I was very, very young when Vince Foster was murdered. But I always wondered about that supposed suicide. At least, I felt in that town hall — that she may have remembered his loss . I certainly felt her humanity. I believe Vince Foster was a man who was largely innocent, and that he had lost his life in very suspicious circumstances. I remember the day he died, I started digging into the facts of his death. Some things I knew then — Vince Foster and an operating account, I think a swiss bank account. I know there is a legalistic reason why , but this was also a man who had been a prominent member of the Administration, had his death investigated by the United States Park Police. His suicide note , found torn up in his briefcase, mentioned Hillary Clinton by name. I never believed it to have been a suicide note. To this day, I believe he was an innocent man.
This was his note:
“I made mistakes from ignorance, inexperience and overwork
I did not knowingly violate any law or standard of conduct
No one in The White House, to my knowledge, violated any law or standard of conduct, including any action in the travel office. There was no intent to benefit any individual or specific group
The FBI lied in their report to the AG
The press is covering up the illegal benefits they received from the travel staff
The GOP has lied and misrepresented its knowledge and role and covered up a prior investigation
The Ushers Office plotted to have excessive costs incurred, taking advantage of Kaki and Hillary Rodham Clinton
The public will never believe the innocence of the Clintons and their loyal staff
The WSJ editors lie without consequence
I was not meant for the job or the spotlight of public life in Washington. Here ruining people is considered sport”
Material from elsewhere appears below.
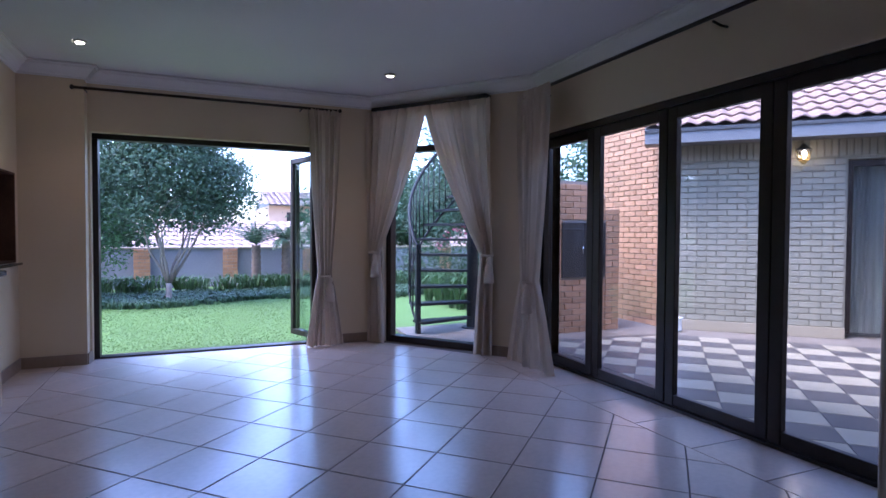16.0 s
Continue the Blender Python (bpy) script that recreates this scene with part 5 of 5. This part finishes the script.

I remember being curious about it because it had been torn into 27 pieces, and my girlfriend at the time, whom to this day I miss very much — named Jennifer Flowers (!) , was always talking about that number. She believed it had strange powers. As a young physics student, I dug into the story just for curiosity’s sake. I still honestly have questions about the man’s death.
But even if we debate the circumstance of his death, it still stands as a means by which we can understand what a major political candidate may have felt. To suddenly see senseless death and loss in proper perspective, must have been a shock.
At the moment in the town hall when a good African American man who had escaped death row, a man named Ricky Jackson, who stood before Hillary Rodham Clinton - after having served 39 years for a crime he did not commit - an Ohio man who stood free when over 150 others had died by the state's hand —
I firmly believe that no government, be it state or otherwise, should be in the business of murdering its own citizens, for any reason. Her reasons were so that we could prosecute terrorists — but the definition of terrorist in a creeping police state has become so broad now I no longer trust it. In fact, even here on Kos, I have been accused of writing hit pieces and had my posts flagged… I feel it strange that this is the environment that Kos has morphed into — five years ago it was different.
But this is not a hit piece. This is a story that speaks to Hillary Rodham Clinton’s basic humanity in an unguarded moment. I could be wrong on this - but I personally believe that on March 13, 2016, to herself, and herself alone - Hillary Rodham Clinton saw a ghost. And it frightened her. Certainly, it frightened me. To see 150 men die without reason. In that moment, at least, I made up my mind that I would never again stand for the death penalty in our country, and that I would work to end it wherever I could. But that moment was not political, at all. It was a quiet, sad moment because we were all to blame.
And for a brief moment, we were all human. And she was a statesman. We were all statesman. Let us hope that moment guides us, forever, away from the death penalty as a means of enforcing the state. Creeping police version, or otherwise.